If you want to build the images yourself, that is possible. The ga4gh/ga4gh-server repo builds automatically on new commits, so this is only needed if you want to modify the Dockerfiles, or build from a different source.

The prod and demo builds are based off of mod_wsgi-docker, a project from the author of mod_wsgi. Please reference the Dockerfiles and documentation for that project during development on these builds.

Examples

Build the code at server/ and run for production, serving a dataset on local host located at /my/dataset

cd server/
docker build -t my-repo/my-image .
docker run -e GA4GH_DATA_SOURCE=/dataset -v /my/dataset:/dataset:ro -itd -p 8000:80 --name ga4gh_server my-repo/my-image

Build and run the production build from above, with the demo dataset in the container (you will need to modify the FROM line in /deploy/variants/demo/Dockerfile if you want to use your image from above as the base):

Troubleshooting Docker

DNS

The docker daemon’s DNS may be corrupted if you switch networks, especially if run in a VM. For boot2docker, running udhcpc on the VM usually fixes it. From a terminal on the host:

eval "$(boot2docker shellinit)"
boot2docker ssh
>     sudo udhcpc
(password is tcuser)

DEBUG

To enable DEBUG on your docker server, call docker run with -e GA4GH_DEBUG=True

docker run -itd -p 8000:80 --name ga4gh_demo -e GA4GH_DEBUG=True ga4gh/ga4gh-server:latest

This will set the environment variable which is read by config.py

You can then get logs from the docker container by running docker logs (container) e.g. docker logs ga4gh_demo

Installing the development version on Mac OS X

Prerequisites

First install libraries and header code for Python 2.7. It will be a lot easier if you have Homebrew, the “missing package manager” for OS X, installed first.

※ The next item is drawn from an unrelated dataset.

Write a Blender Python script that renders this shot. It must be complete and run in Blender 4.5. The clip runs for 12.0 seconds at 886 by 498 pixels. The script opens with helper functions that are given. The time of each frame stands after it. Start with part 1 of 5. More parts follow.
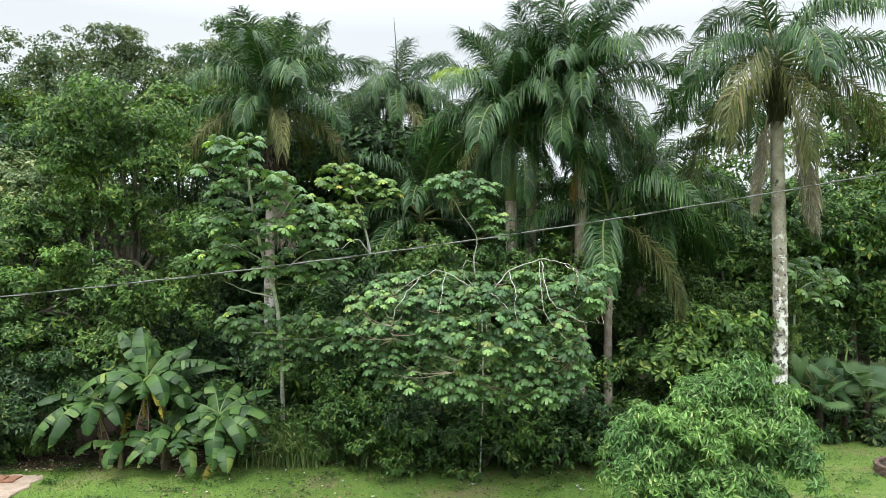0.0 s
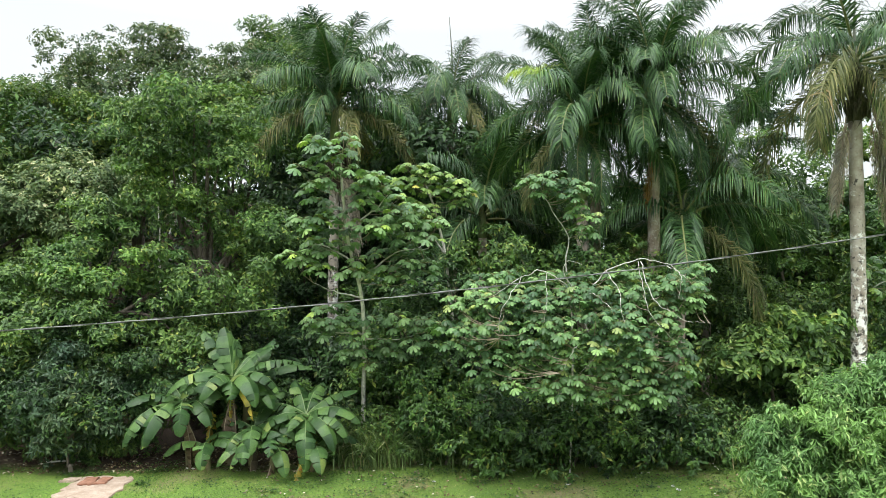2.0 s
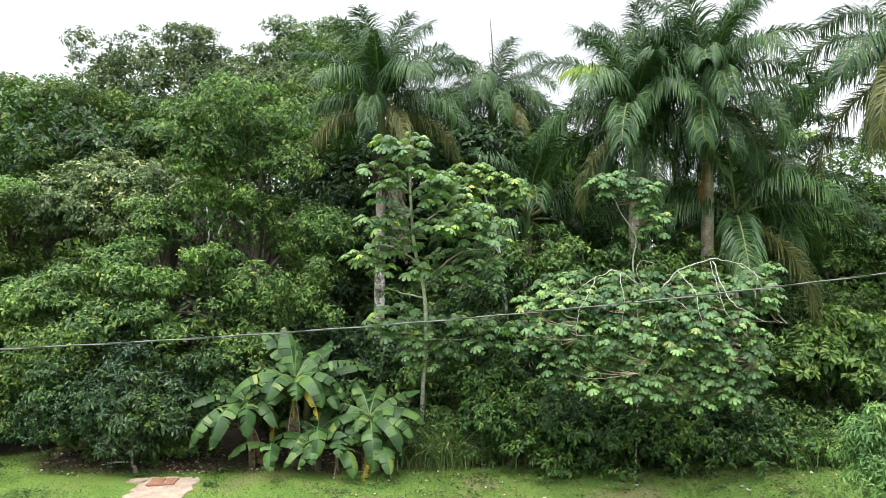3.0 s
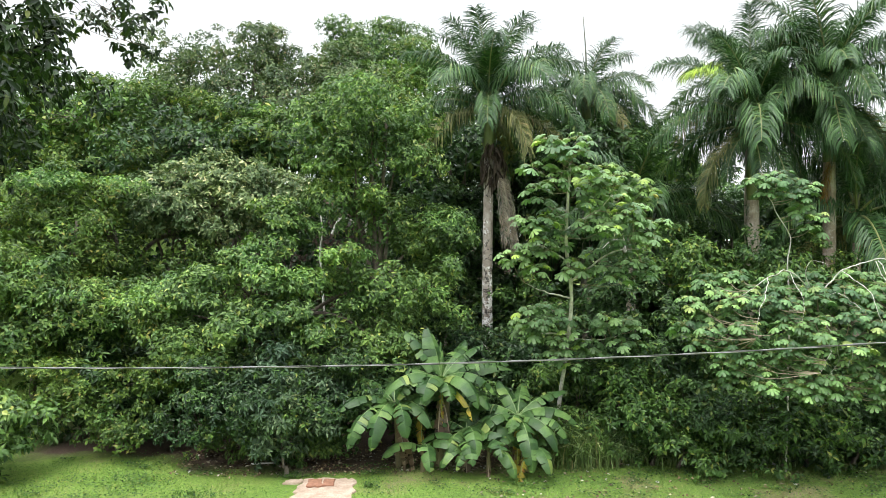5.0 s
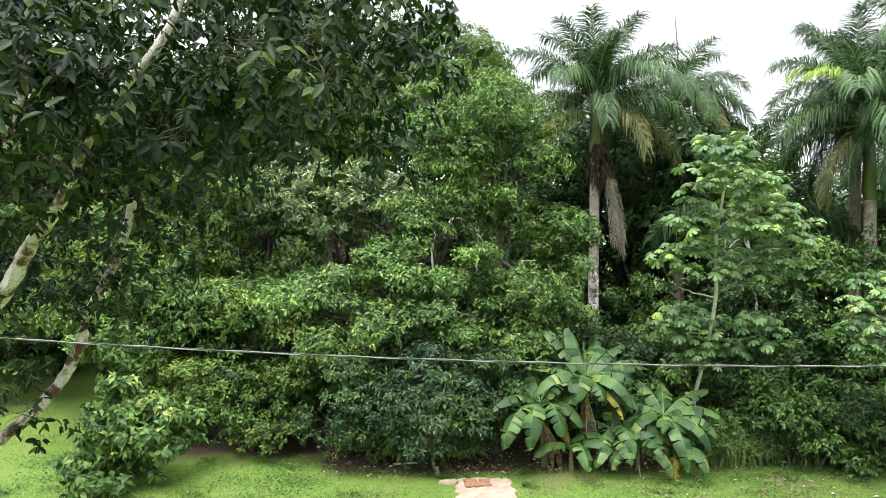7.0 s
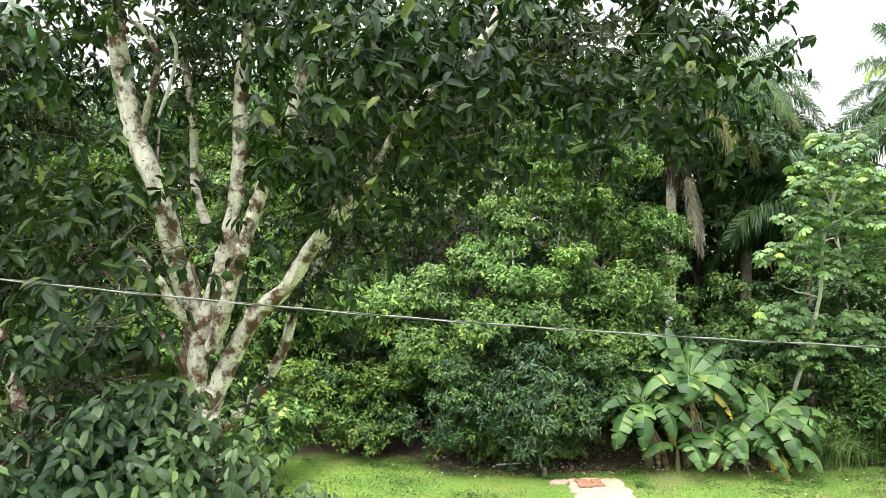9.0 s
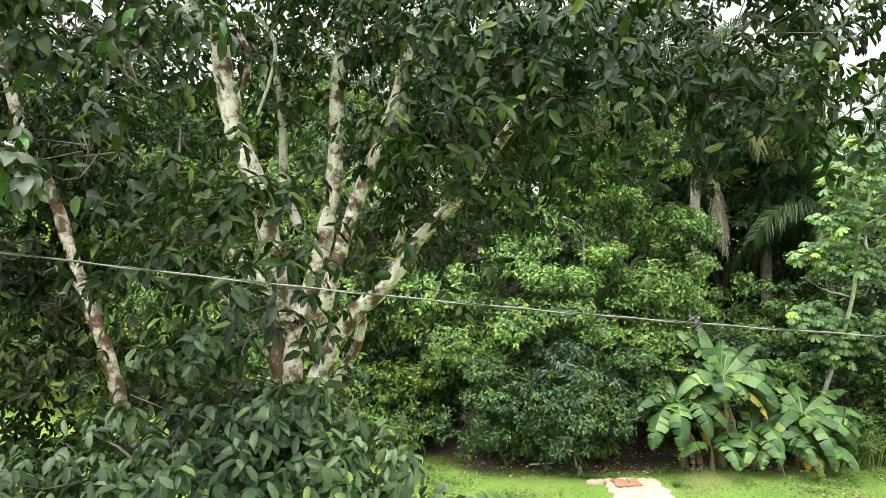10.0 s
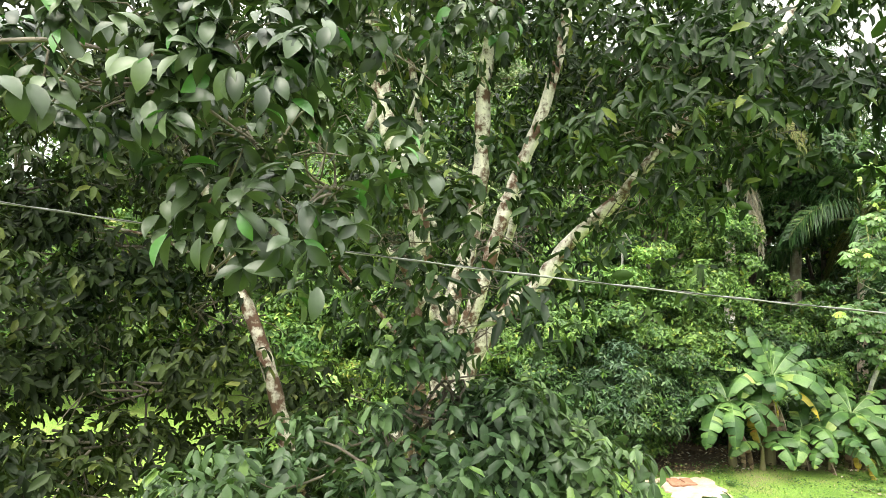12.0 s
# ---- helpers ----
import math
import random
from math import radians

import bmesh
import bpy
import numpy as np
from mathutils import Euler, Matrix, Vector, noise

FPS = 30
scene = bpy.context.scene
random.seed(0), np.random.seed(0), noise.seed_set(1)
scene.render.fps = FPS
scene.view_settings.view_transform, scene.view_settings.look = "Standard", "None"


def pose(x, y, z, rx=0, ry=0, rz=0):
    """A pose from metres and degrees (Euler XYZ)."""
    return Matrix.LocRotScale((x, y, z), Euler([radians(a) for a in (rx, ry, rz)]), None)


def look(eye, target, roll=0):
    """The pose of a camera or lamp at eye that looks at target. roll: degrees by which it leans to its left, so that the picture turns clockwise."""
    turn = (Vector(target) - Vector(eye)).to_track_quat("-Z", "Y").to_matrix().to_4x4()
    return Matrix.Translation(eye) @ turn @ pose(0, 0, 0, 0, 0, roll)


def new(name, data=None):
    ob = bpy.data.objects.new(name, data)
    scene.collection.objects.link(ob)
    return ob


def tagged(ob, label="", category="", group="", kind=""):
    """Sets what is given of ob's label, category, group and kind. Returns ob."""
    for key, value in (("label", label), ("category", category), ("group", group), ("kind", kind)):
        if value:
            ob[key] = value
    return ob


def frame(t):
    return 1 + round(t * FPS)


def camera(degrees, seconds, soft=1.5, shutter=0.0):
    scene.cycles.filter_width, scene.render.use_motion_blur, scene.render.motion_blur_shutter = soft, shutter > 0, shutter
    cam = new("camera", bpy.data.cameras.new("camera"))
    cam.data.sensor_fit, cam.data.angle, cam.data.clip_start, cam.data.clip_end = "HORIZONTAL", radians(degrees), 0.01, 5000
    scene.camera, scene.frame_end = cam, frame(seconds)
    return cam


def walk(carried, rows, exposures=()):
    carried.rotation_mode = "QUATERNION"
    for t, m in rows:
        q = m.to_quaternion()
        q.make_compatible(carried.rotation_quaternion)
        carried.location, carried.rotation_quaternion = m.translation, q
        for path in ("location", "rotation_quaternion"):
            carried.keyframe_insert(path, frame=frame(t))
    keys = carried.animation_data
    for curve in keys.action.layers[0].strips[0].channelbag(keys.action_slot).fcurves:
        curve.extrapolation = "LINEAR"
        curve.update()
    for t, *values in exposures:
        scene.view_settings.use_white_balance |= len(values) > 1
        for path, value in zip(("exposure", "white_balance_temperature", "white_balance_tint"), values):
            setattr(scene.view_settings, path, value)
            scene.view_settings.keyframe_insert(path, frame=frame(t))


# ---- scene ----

To install Homebrew, paste the following at a Terminal prompt ($):

/usr/bin/ruby -e "$(curl -fsSL https://raw.githubusercontent.com/Homebrew/install/master/install)"

Now use brew install to install Python if you don’t have Python 2.7 installed and then pip install, which comes with Python, can be used to install virtual environment:

brew install python
pip install virtualenv

Install

Download source code from GitHub to the project target folder, here assumed to be ~/ga4gh: (If you haven’t already done so, set up github to work from your command line.)

git clone https://github.com/ga4gh/ga4gh-server.git

Before installing Python library dependencies, create a virtualenv sandbox to isolate it from the rest of the system, and then activate it:

cd server
virtualenv ga4gh-env
source ga4gh-env/bin/activate

Install Python dependencies:

pip install -r dev-requirements.txt -c constraints.txt

Test and run

Run tests to verify the install:

ga4gh_run_tests

Please refer to the instructions in the GA4GH API Demo for how to access data made available by this server.